Mit dem veränderten Abstimmungsmodus soll auf das Problem der Stimmenthaltungen reagiert werden. Diese wirken beim heutigen Verfahren mit absoluter Mehrheit wie ein Nein und können das Zustandekommen eines Beschlusses verhindern. Dass Enthaltungen im Bundesrat häufig auftreten, hat mit den "gemischten" Koalitionen zu tun. Bedingt durch die gewandelte Parteienlandschaft, stellen diese einen immer größeren Block.

Bleibt die Frage, ob sich die Vetomacht des Bundesrates mit dem Übergang zur relativen Mehrheit wirklich einschränken lässt? Wenn die Enthaltungen nicht mitgezählt werden, kommt es für ein positives Abstimmungsergebnis darauf an, dass die Jastimmen die Neinstimmen überwiegen. Dies würde bedeuten, dass das Regierungslager in der Länderkammer über mehr Stimmen verfügen müsste als die Opposition. Bei einer großen Koalition ist das automatisch der Fall. Kehrt die Bundesrepublik nach der kommenden Bundestagswahl zum Antagonismus der Volksparteien bei der Regierungsbildung zurück, ist es jedoch wahrscheinlich, dass die Opposition die relative Mehrheit gewinnt. Die Gesetze könnten dann sogar häufiger blockiert werden als unter den Regeln der absoluten Mehrheit.

Doch was sind die Alternativen? Lässt man weiter gehende Vorschläge wie die Abkehr vom Prinzip der einheitlichen Stimmabgabe außen vor, gibt es durchaus eine Möglichkeit, das durch die Enthaltungen entstehende Blockadeproblem zu beseitigen, nämlich die Umkehrung der Abstimmungsfrage. Würde man fragen, wer dem Gesetz die Zustimmung verweigert, wären die Enthaltungen faktische Prostimmen. Eine solche Lösung würde der Logik der Einspruchsgesetze folgen und zugleich einen Druck auf die "gemischten" Länder ausüben, sich auf ein Ja oder Nein zu den Gesetzen politisch zu verständigen, statt dem Automatismus der Enthaltung zu frönen. Gleichzeitig bliebe die Vetomöglichkeit der Länder gegen ungebührliche Übergriffe des Bundes in ihre Interessensphäre gewahrt.

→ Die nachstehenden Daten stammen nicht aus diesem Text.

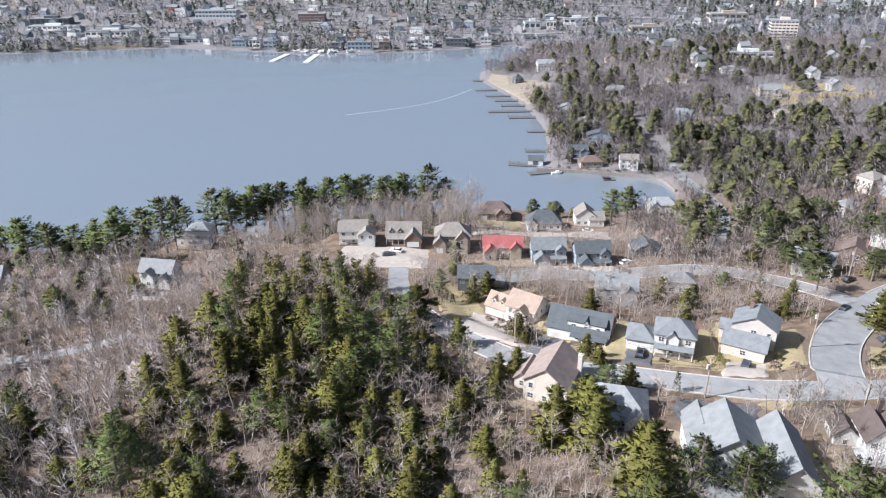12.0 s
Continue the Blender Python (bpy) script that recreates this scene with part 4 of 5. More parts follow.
thin_v, thin_f = zip(*[both_parts(*bare_tree(330 + i, 10.0, 9, 8, 0.028)) for i in range(8)])
rows = [(int(rng.integers(8)), x, y, z, rng.uniform(0, 6.28), s * rng.uniform(1.15, 1.7), s) for x, y, z, s in zip(px[~near], py[~near], hz[~near], rng.uniform(0.45, 0.9, (~near).sum()))]
joined("bare_wood", thin_v, thin_f, rows, TWIG_FAR, None, "leafless grey-lilac wood of many thin trees", "woodland")
brush_v, brush_f = zip(*[triangles(brush(i)) for i in range(6)])
px, py = scatter(-120, 120, 50, 262, 2.1, in_view)
some = rng.random(len(px)) < 0.8
rows = [(int(rng.integers(6)), x, y, z, rng.uniform(0, 6.28), s * 1.2, s) for x, y, z, s in zip(px[some], py[some], ground_z(px[some], py[some]), rng.uniform(0.5, 1.5, some.sum()))]
joined("undergrowth", brush_v, brush_f, rows, BUSH, None, "leafless brown and mauve brush on the forest floor", "undergrowth")
px = np.concatenate([rng.uniform(8, 62, 120), rng.uniform(60, 92, 60)])
py = np.concatenate([rng.uniform(240, 264, 120), rng.uniform(228, 262, 60)])
ok = clear_of_built(px, py, 0.6) & (np.hypot(px - 39, py - 249) > 7) & (np.hypot(px - 59, py - 257) > 6) & (np.hypot(px - 63, py - 214) > 15)
rows = [(int(rng.integers(8)), x, y, z, rng.uniform(0, 6.28), s, s * 1.1) for x, y, z, s in zip(px[ok], py[ok], ground_z(px[ok], py[ok]), rng.uniform(0.6, 0.95, ok.sum()))]
joined("street_birches", thin_v, thin_f, rows, TWIG_FAR, None, "pale slender leafless birches below the upper street", "woodland")
# taller bare trees and pines between the houses and the lake
px, py = scatter(-75, 2, 301, 368, 2.9, lambda a, b: (b < 372) & (rng.random(a.shape) < 0.5))
rows = [(int(rng.integers(8)), x, y, z, rng.uniform(0, 6.28), s, s * 1.25) for x, y, z, s in zip(px, py, ground_z(px, py), rng.uniform(0.9, 1.45, len(px)))]
joined("shore_wood", thin_v, thin_f, rows, TWIG_FAR, None, "tall leafless trees between the houses and the lake", "woodland")
for _ in range(19):
    x = rng.uniform(-98, -22)
    y = float(np.interp(x, [-100, -60, -17], [342, 356, 373])) - rng.uniform(4, 20)
    plant("pine", x, y, rng.uniform(1.15, 1.6), rng.uniform(0, 6.28), int(rng.choice((0, 1, 2))), rng.uniform(0.95, 1.2))
for k in range(10):
    x = (-196, -184, -150, -138, -112)[k // 2] + rng.uniform(-4, 4)
    y = float(np.interp(x, [-213, -165, -100], [322, 329, 342])) - rng.uniform(6, 38)
    plant("pine", x, y, rng.uniform(0.9, 1.4), rng.uniform(0, 6.28), int(rng.integers(5)), rng.uniform(1.0, 1.35))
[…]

Der Autor ist Professor für Politische Wissenschaft an der Universität Bonn

http://www.welt.de/welt_print/article2788519/Rechthaben-reic…
 
aus der Diskussion: Wetten Bundeskanzlerin Frau Merkel wird Ende 2009 Geschichte sein.
Autor (Datum des Eintrages): CaptainFutures  (07.12.08 15:14:23)
Beitrag: 154 von 234 (ID:36162116)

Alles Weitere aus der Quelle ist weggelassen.